Friday, December 27, 2024

Peru megaport opens up Latin America to Chinese trade as U.S. looks on

(BBC News) As the world waits to see how the return of Donald Trump will reshape relations between Washington and Beijing, China has just taken decisive action to entrench its position in Latin America.

Trump won the US presidential election on a platform that promised tariffs as high as 60% on Chinese-made goods. Further south, a new China-backed megaport has the potential to create new trade routes that will bypass North America entirely.

President Xi Jinping attended the inauguration of the Chancay port on the Peruvian coast this week, an indication of just how seriously China takes the development.

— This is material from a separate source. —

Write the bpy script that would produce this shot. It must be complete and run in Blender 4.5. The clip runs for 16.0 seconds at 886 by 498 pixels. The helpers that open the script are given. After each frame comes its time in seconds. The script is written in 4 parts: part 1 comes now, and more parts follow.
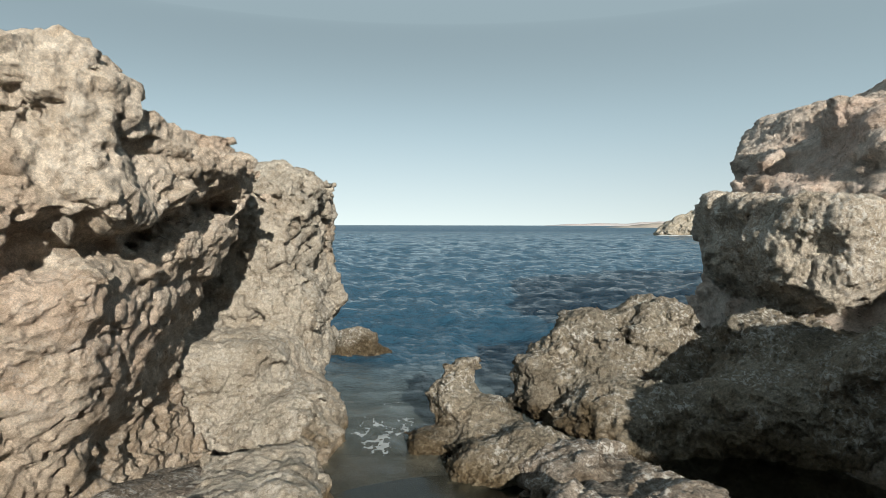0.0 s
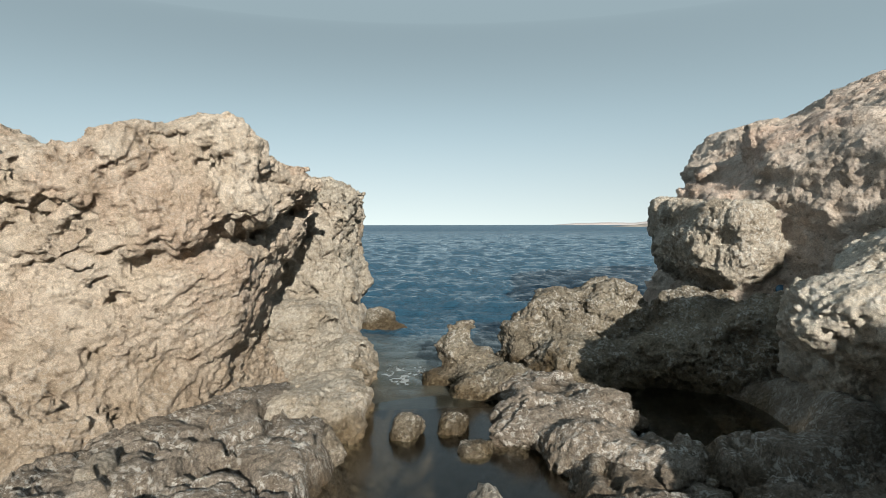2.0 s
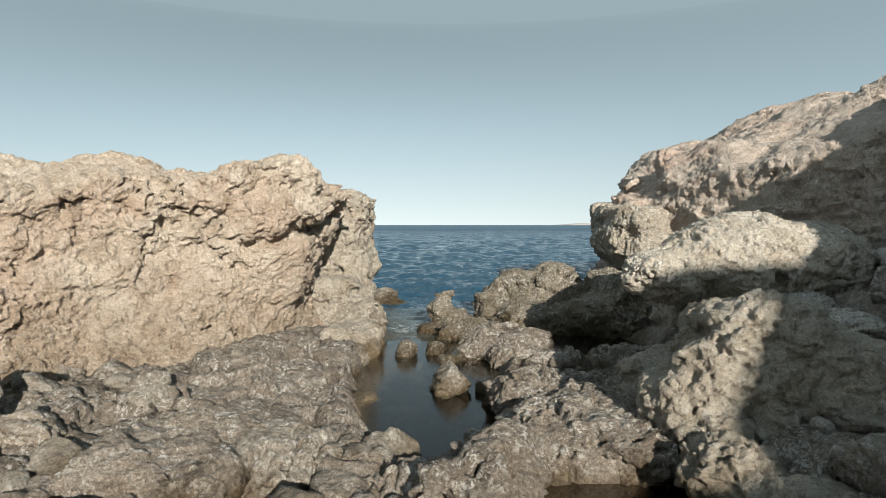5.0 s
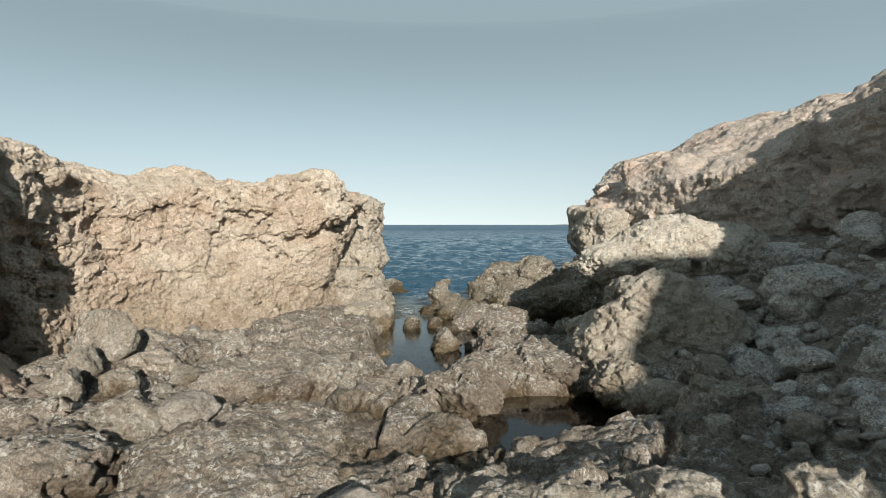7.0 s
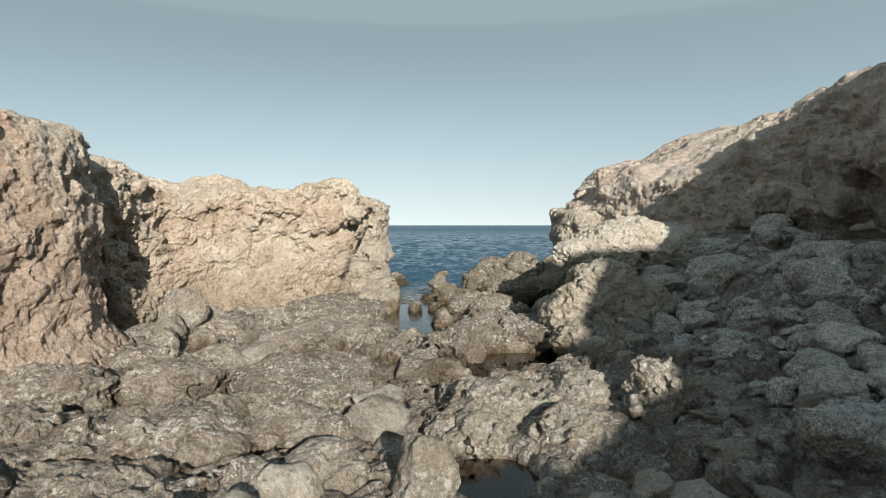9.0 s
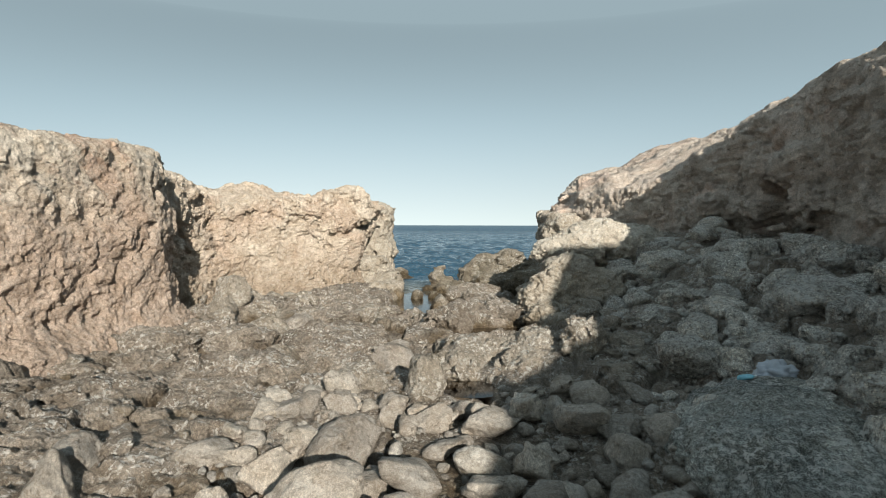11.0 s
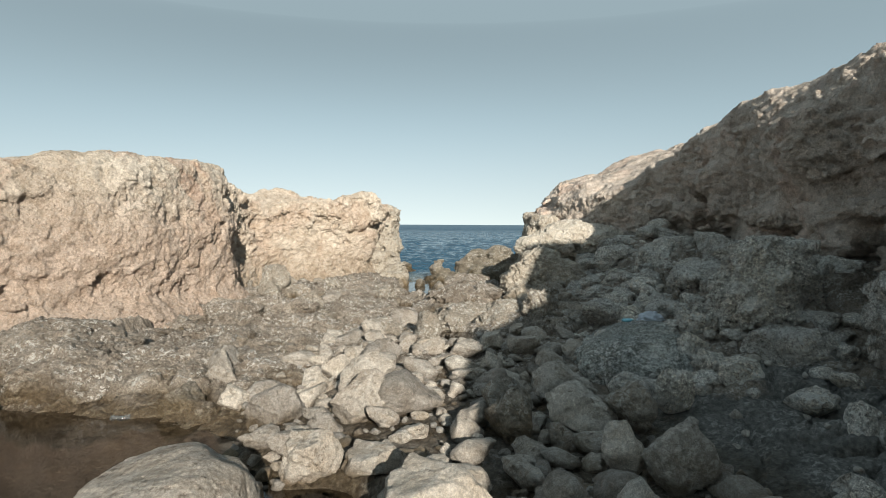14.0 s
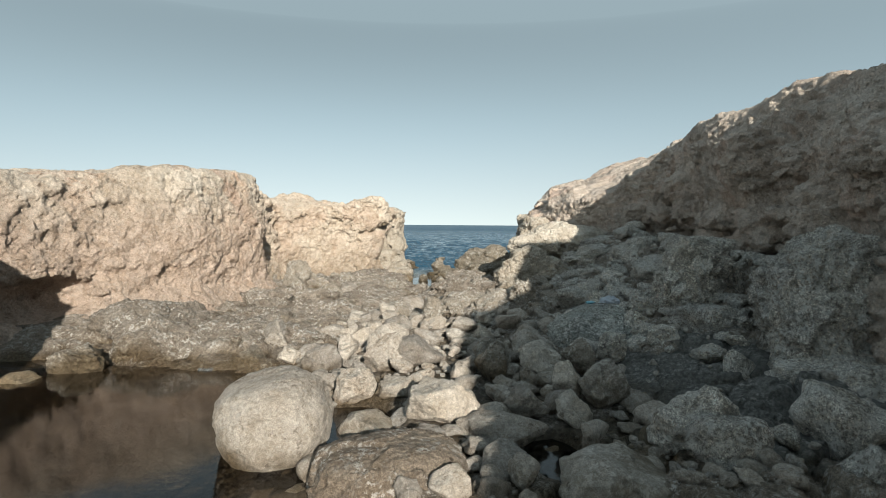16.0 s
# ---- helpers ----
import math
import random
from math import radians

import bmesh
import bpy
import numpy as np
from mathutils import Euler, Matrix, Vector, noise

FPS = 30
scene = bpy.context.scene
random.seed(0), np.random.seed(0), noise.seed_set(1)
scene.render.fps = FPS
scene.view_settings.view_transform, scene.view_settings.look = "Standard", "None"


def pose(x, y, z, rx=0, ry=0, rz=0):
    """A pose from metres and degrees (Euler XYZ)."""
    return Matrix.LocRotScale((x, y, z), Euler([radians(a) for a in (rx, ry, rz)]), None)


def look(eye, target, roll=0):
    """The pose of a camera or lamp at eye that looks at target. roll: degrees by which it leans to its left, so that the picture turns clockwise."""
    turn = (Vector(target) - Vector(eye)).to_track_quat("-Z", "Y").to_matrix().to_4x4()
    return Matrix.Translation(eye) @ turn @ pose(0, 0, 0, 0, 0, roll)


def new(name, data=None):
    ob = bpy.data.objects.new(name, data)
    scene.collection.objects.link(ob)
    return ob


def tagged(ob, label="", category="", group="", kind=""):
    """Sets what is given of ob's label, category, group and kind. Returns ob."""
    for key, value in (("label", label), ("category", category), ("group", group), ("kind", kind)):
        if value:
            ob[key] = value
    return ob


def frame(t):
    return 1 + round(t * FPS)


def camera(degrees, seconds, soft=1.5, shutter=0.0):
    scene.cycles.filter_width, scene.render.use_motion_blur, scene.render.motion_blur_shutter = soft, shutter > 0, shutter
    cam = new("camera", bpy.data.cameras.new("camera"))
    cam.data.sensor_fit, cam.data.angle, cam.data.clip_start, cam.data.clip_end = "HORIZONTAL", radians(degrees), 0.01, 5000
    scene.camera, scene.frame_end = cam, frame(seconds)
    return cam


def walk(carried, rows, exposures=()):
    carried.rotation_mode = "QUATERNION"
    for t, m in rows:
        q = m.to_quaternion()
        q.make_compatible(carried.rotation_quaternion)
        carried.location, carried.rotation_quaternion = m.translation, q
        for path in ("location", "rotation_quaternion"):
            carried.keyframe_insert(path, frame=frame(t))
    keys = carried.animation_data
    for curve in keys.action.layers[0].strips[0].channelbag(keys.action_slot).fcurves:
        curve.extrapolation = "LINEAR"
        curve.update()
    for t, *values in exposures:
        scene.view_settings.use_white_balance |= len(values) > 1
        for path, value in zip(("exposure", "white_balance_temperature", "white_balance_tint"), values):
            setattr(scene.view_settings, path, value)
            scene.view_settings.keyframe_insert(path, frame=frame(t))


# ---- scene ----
cam = camera(74.0, 16.0, soft=0.6)
PATH = [
    (0, (-0.058, 0.097, 1.349), (-0.128, 2.094, 1.268), 0.1),
    (0.5, (-0.013, -0.297, 1.353), (-0.09, 1.7, 1.271), -0.0),
    (1, (0.028, -0.714, 1.338), (-0.053, 1.283, 1.256), -0.3),
    (1.5, (0.025, -1.117, 1.343), (-0.061, 0.879, 1.261), -0.1),
    (2, (0.025, -1.515, 1.343), (-0.068, 0.481, 1.261), -0.1),
    (2.5, (0.066, -1.923, 1.342), (-0.028, 0.073, 1.26), 0.0),
    (3, (0.117, -2.305, 1.343), (0.022, -0.309, 1.262), -0.1),
    (3.5, (0.172, -2.712, 1.334), (0.077, -0.716, 1.252), -0.2),
    (4, (0.214, -3.121, 1.327), (0.12, -1.125, 1.245), -0.1),
    (6.5, (0.408, -5.248, 1.312), (0.311, -3.252, 1.23), 0.0),
    (7, (0.42, -5.665, 1.318), (0.323, -3.669, 1.235), -0.0),
    (7.5, (0.438, -6.069, 1.314), (0.343, -4.073, 1.231), -0.0),
    (8, (0.437, -6.465, 1.302), (0.347, -4.469, 1.22), 0.0),
    (8.5, (0.444, -6.876, 1.301), (0.355, -4.88, 1.22), 0.0),
    (9, (0.503, -7.313, 1.303), (0.412, -5.316, 1.222), 0.0),
    (11.5, (0.651, -9.416, 1.314), (0.555, -7.42, 1.233), 0.2),
    (12, (0.667, -9.798, 1.327), (0.571, -7.802, 1.245), 0.3),
    (12.5, (0.71, -10.181, 1.325), (0.614, -8.185, 1.243), 0.2),
    (13, (0.753, -10.567, 1.311), (0.657, -8.571, 1.229), 0.2),
    (13.5, (0.772, -10.946, 1.313), (0.676, -8.95, 1.231), 0.3),
    (14, (0.792, -11.332, 1.316), (0.696, -9.336, 1.233), 0.3),
    (14.5, (0.813, -11.732, 1.328), (0.717, -9.736, 1.245), 0.3),
    (15, (0.83, -12.141, 1.327), (0.735, -10.145, 1.244), 0.3),
    (15.5, (0.832, -12.547, 1.33), (0.736, -10.551, 1.247), 0.3),
    (16, (0.853, -12.946, 1.339), (0.756, -10.95, 1.257), 0.4),
]
walk(cam, [(t, look(eye, target, roll)) for t, eye, target, roll in PATH],
     exposures=[(0, 0.62, 6500, 5), (16, 0.62, 6500, 5)])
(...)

Xi was in Peru for the annual meeting of the Asia-Pacific Economic Co-operation Forum (APEC). But all eyes were on Chancay and what it says about China’s growing assertiveness in a region that the US has traditionally seen as part of its sphere of influence.

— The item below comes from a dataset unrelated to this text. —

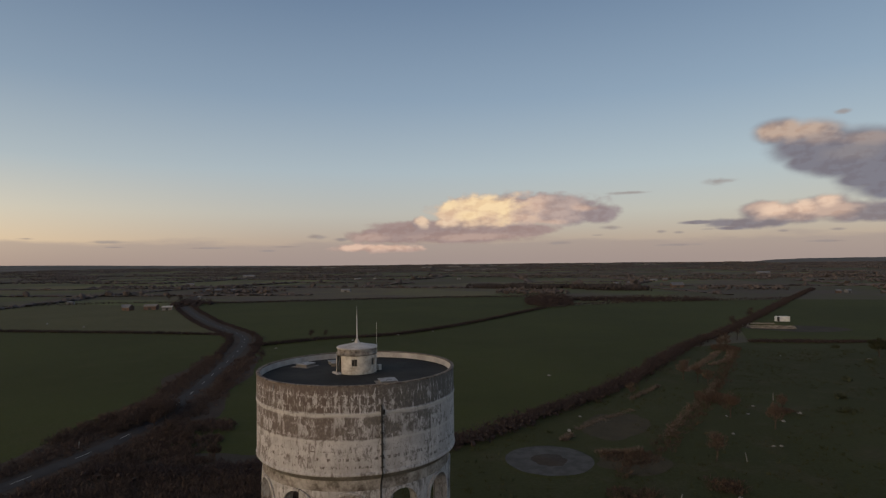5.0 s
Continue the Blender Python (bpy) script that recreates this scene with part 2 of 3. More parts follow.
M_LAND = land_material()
M_ROAD = two_tone("worn_asphalt", (0.030, 0.027, 0.026), (0.046, 0.041, 0.039), 0.35, 9.0, 0.85, 0.25)
M_PAINT = two_tone("road_paint", (0.20, 0.20, 0.19), (0.42, 0.42, 0.40), 2.0, 30.0, 0.7)
M_VERGE = two_tone("dead_verge", (0.036, 0.027, 0.021), (0.060, 0.044, 0.034), 0.12, 3.0, 0.95, 0.6, 0.1)


def foliage(name, dark, light):
    m, N, b = material(name, 0.9)
    g = N.add("ShaderNodeNewGeometry")
    isl = g.outputs["Random Per Island"]
    f = N.math("ADD", N.math("MULTIPLY", isl, 0.7), N.math("MULTIPLY", N.noise(g.outputs["Position"], 0.5, 3.0), 0.4))
    N.put(b.inputs["Base Color"], N.mix(N.step(f, 0.2, 0.9), dark, light))
    b.inputs["Specular IOR Level"].default_value = 0.1
    return m


M_HEDGE = foliage("bare_hedge_twigs", (0.040, 0.030, 0.028), (0.056, 0.042, 0.039))
M_THICKET = foliage("brown_brushwood", (0.056, 0.040, 0.033), (0.084, 0.060, 0.050))
M_DARKWOOD = foliage("dark_winter_wood", (0.036, 0.030, 0.028), (0.052, 0.043, 0.039))
M_SAPLING = foliage("pale_russet_twigs", (0.070, 0.050, 0.038), (0.115, 0.084, 0.064))
# lighter than the near hedges: distance haze put into the twig colour
M_FARWOOD = foliage("hazed_winter_wood", (0.076, 0.063, 0.058), (0.102, 0.086, 0.079))
M_RUSSET = foliage("russet_scrub", (0.050, 0.035, 0.025), (0.090, 0.062, 0.044))
M_DARKBUSH = foliage("evergreen_leaves", (0.026, 0.030, 0.017), (0.050, 0.055, 0.030))
M_BARK = two_tone("grey_bark", (0.035, 0.028, 0.022), (0.075, 0.060, 0.046), 1.0, 14.0, 0.9, 0.5)


def tank_paint(name, bands=True):
    """Old white paint on concrete, flaked to brown and grey in patches and streaks, with pale lift lines."""
    m, N, b = material(name, 0.85)
    tc = N.add("ShaderNodeTexCoord").outputs["Object"]
    x, y, z = N.xyz(tc)[:]
    ang = N.math("ARCTAN2", x, N.math("MULTIPLY", y, -1.0))
    arc = N.math("MULTIPLY", ang, 7.0)
    streak = N.noise(N.join(x, y, N.math("MULTIPLY", z, 0.16)), 3.4, 6.0, 0.72)
    flake = N.noise(N.join(x, y, N.math("MULTIPLY", z, 0.55)), 4.2, 8.0, 0.78, 0.6)
    chip = N.noise(N.join(x, y, N.math("MULTIPLY", z, 0.45)), 9.0, 6.0, 0.75)
    blotch = N.noise(tc, 0.55, 6.0, 0.62)
    grain = N.noise(tc, 11.0, 5.0, 0.7)
    # shutter boards left as a lattice of flaked panels with paint clinging to their joints
    warp = N.math("MULTIPLY", N.math("SUBTRACT", flake, 0.5), 1.0)
    warp2 = N.math("MULTIPLY", N.math("ADD", N.math("MULTIPLY", N.math("SUBTRACT", chip, 0.5), 0.9), N.math("MULTIPLY", N.math("SUBTRACT", streak, 0.5), 0.7)), 1.0)
    boards = N.add("ShaderNodeTexBrick")
    boards.offset, boards.squash = 0.5, 0.8
    N.put(boards.inputs["Vector"], N.join(N.math("ADD", arc, warp), N.math("ADD", z, warp2)))
    for key, val in (("Scale", 1.0), ("Mortar Size", 0.055), ("Mortar Smooth", 0.6), ("Brick Width", 0.60), ("Row Height", 0.62)):
        N.put(boards.inputs[key], val)
    joint = boards.outputs["Fac"]
    cell = N.add("ShaderNodeTexWhiteNoise")
    cell.noise_dimensions = "2D"
    N.put(cell.inputs["Vector"], N.join(N.math("FLOOR", N.math("DIVIDE", N.math("ADD", arc, warp), 0.60)), N.math("FLOOR", N.math("DIVIDE", N.math("ADD", z, warp2), 0.62))))
    board = N.math("SUBTRACT", cell.outputs["Value"], 0.5)
    white = N.mix(N.step(blotch, 0.3, 0.7), (0.37, 0.350, 0.343), (0.545, 0.524, 0.520))
    white = N.mix(N.step(flake, 0.44, 0.66, 0.0, 0.55), white, (0.20, 0.185, 0.165))
    white = N.mix(N.step(streak, 0.50, 0.72, 0.0, 0.45), white, (0.26, 0.225, 0.19))
    side = N.step(ang, -0.1, 0.9)
    stain = N.mix(side, (0.120, 0.086, 0.072), (0.120, 0.112, 0.103))
    stain = N.mix(N.step(grain, 0.3, 0.75, 0.0, 0.65), stain, (0.058, 0.048, 0.040))
    stain = N.mix(N.step(N.math("ADD", chip, N.math("MULTIPLY", board, 0.12)), 0.52, 0.68, 0.0, 0.6), stain, (0.24, 0.215, 0.185))
    if bands:
        waver = N.math("MULTIPLY", N.math("SUBTRACT", blotch, 0.5), 0.30)
        waver = N.math("ADD", waver, N.math("MULTIPLY", N.math("SUBTRACT", flake, 0.5), 0.22))
        h = N.math("ADD", z, waver)
        top = N.step(h, -1.72, -1.60)
        mid = N.math("MULTIPLY", N.step(h, -3.36, -3.26), N.math("SUBTRACT", 1.0, N.step(h, -2.00, -1.88)))
        rimy = N.math("ADD", z, N.math("MULTIPLY", N.math("SUBTRACT", chip, 0.5), 1.2))
        crown = N.math("MULTIPLY", N.step(rimy, -0.55, -0.22, 0.0, 0.95), N.step(grain, 0.72, 0.52, 0.35, 1.0))
        dirt = N.math("ADD", N.math("MULTIPLY", board, 0.16), N.math("ADD", N.math("MULTIPLY", streak, 0.35), N.math("MULTIPLY", flake, 0.65)))
        dirt = N.math("ADD", dirt, N.math("MULTIPLY", N.math("SUBTRACT", blotch, 0.5), 0.40))
        lattice = N.math("MULTIPLY", N.math("MULTIPLY", joint, N.step(chip, 0.34, 0.56)), N.step(ang, 0.30, 0.75, 0.24, 0.08))
        fleck = N.step(N.noise(N.join(x, y, N.math("MULTIPLY", z, 0.17)), 6.5, 4.0, 0.65), 0.53, 0.64, 0.0, 0.30)
        peel = N.math("SUBTRACT", N.math("SUBTRACT", dirt, lattice), fleck)
        upper = N.math("MULTIPLY", top, N.step(peel, 0.30, 0.43, 0.0, 0.97))
        fade = N.step(ang, 0.45, 1.5, 0.0, 0.14)
        second = N.math("MULTIPLY", mid, N.step(N.math("SUBTRACT", N.math("SUBTRACT", dirt, N.math("MULTIPLY", lattice, 0.3)), fade), 0.37, 0.52, 0.0, 0.92))
        lower = N.step(N.math("ADD", dirt, N.step(ang, -0.5, 0.6, 0.045, 0.0)), 0.555, 0.66, 0.0, 0.75)
        # rows of short drips under two lift joints
        drip = N.noise(N.join(N.math("MULTIPLY", arc, 1.0), N.math("MULTIPLY", z, 0.3)), 5.5, 3.0, 0.7)
        rows = None
        for level, tall, cut in ((4.02, 0.05, 0.56), (4.50, 0.13, 0.52), (4.98, 0.11, 0.55)):
            near = N.step(N.math("ABSOLUTE", N.math("ADD", N.math("ADD", z, N.math("MULTIPLY", waver, 0.35)), level)), tall, tall * 0.5)
            row = N.math("MULTIPLY", near, N.step(drip, cut, cut + 0.05, 0.0, 0.92))
            rows = row if rows is None else N.math("MAXIMUM", rows, row)
        f = N.math("MAXIMUM", N.math("MAXIMUM", upper, second), N.math("MAXIMUM", lower, N.math("MAXIMUM", crown, rows)))
        ring = N.step(N.math("ABSOLUTE", N.math("ADD", h, 1.80)), 0.13, 0.05, 0.0, 0.75)
        ring = N.math("MAXIMUM", ring, N.step(N.math("ABSOLUTE", N.math("ADD", h, 3.44)), 0.10, 0.03, 0.0, 0.5))
        f = N.math("MULTIPLY", f, N.math("SUBTRACT", 1.0, N.math("MULTIPLY", ring, N.step(chip, 0.60, 0.45))))
        white = N.mix(ring, white, (0.50, 0.48, 0.45))
    else:
        f = N.step(N.math("ADD", N.math("MULTIPLY", streak, 0.5), N.math("ADD", N.math("MULTIPLY", flake, 0.5), N.math("MULTIPLY", N.math("SUBTRACT", blotch, 0.5), 0.6))), 0.46, 0.66, 0.0, 0.85)
    N.put(b.inputs["Base Color"], N.mix(f, white, stain))
    bump(N, b, N.math("SUBTRACT", flake, N.math("MULTIPLY", f, 0.9)), 0.45, 0.03)
    return m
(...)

As seasoned observers see it, Washington is paying the price for years of indifference toward its neighbours and their needs.

“The US has been absent from Latin America for so long, and China has moved in so rapidly, that things have really reconfigured in the past decade,” says Monica de Bolle, senior fellow at the Peterson Institute for International Economics in Washington.

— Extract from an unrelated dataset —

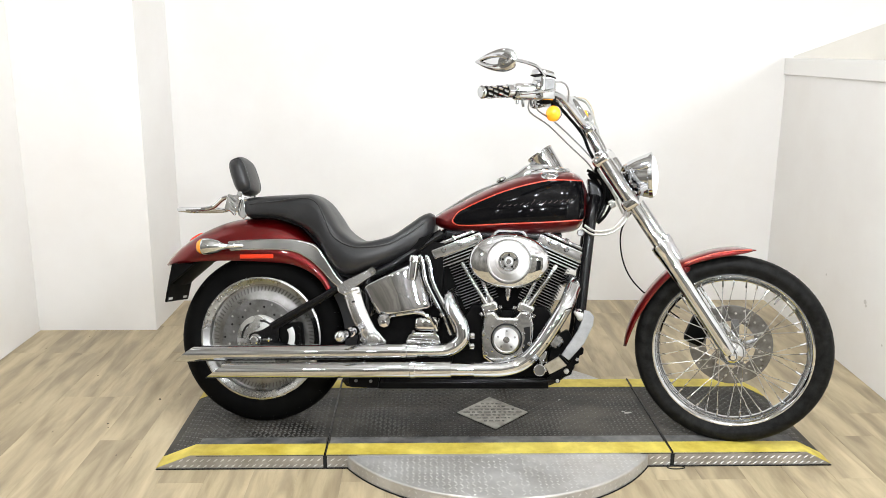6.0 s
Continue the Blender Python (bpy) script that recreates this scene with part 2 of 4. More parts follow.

“You have got the backyard of America engaging directly with China,” she tells the BBC. “That’s going to be problematic.”

Even before it opened, the $3.5-billion project, designed by China’s state-owned Cosco Shipping, had already turned a once-sleepy Peruvian fishing town into a logistical powerhouse set to transform the country’s economy.

China’s official Communist Party newspaper, the People’s Daily, called it “a vindication of China-Peru win-win co-operation.”

Peru’s President Dina Boluarte was similarly enthusiastic, describing the megaport as a “nerve centre” that would provide “a point of connection to access the gigantic Asian market.”

But the implications go far beyond the fortunes of one small Andean nation. Once Chancay is fully up and running, goods from Chile, Ecuador, Colombia, and even Brazil are expected to pass through it on their way to Shanghai and other Asian ports.

China already has considerable appetite for the region’s exports, including Brazilian soybeans and Chilean copper. Now this new port will be able to handle larger ships, as well as cutting shipping times from 35 to 23 days.

However, the new port will favour imports as well as exports. As signs grow that an influx of cheap Chinese goods bought online may be undermining domestic industry, Chile and Brazil have scrapped tax exemptions for individual customers on low-value foreign purchases.

As nervous US military hawks have pointed out, if Chancay can accommodate ultra-large container vessels, it can also handle Chinese warships.

The most strident warnings have come from Gen Laura Richardson, who has just retired as chief of US Southern Command, which covers Latin America and the Caribbean.

She has accused China of “playing the ‘long game’ with its development of dual-use sites and facilities throughout the region,” adding that those sites could serve as “points of future multi-domain access for the [People’s Liberation Army] and strategic naval chokepoints.”

Even if that prospect never materializes, there is a strong perception that the US is losing ground in Latin America as China forges ahead with its Belt and Road Initiative (BRI).

Outgoing US President Joe Biden was among the leaders at the APEC summit, on his first and last visit to South America during his four-year term.

Prof Álvaro Méndez, director of the Global South Unit at the London School of Economics, points out that while the US was taking Latin America for granted, Xi was visiting the region regularly and cultivating good relations.

“The bar has been set so low by the US that China only has to be a little bit better to get through the door,” he says.

Of course, Latin America is not the only part of the world targeted by the BRI. Since 2023, China’s unprecedented infrastructure splurge has pumped money into nearly 150 countries worldwide.

The results have not always been beneficial, with many projects left unfinished, while many developing countries that signed up for Beijing’s largesse have found themselves burdened with debt as a result.

Even so, left-wing and right-wing governments alike have cast aside their initial suspicions of China, because “their interests are aligned” with those of Beijing, says the Peterson Institute’s de Bolle: “They have lowered their guard out of sheer necessity.”

de Bolle says the US is right to feel threatened by this turn of events, since Beijing has now established “a very strong foothold” in the region at a time when president-elect Trump wants to “rein in” China.

“I think we will finally start to see the US putting pressure on Latin America because of China,” she says, adding that most countries want to stay on the right side of both big powers.

“The region doesn’t have to choose unless it is put in a position where they are forced to, and that would be very dumb.”

Looking ahead, South American countries such as Peru, Chile, and Colombia would be vulnerable to pressure because of the bilateral free trade agreements they have with the US, which Trump could seek to renegotiate or even tear up.

They will be watching keenly to see what happens to the United States-Mexico-Canada Agreement (USMCA), which is up for review in July 2026, but will be subject to negotiations during 2025.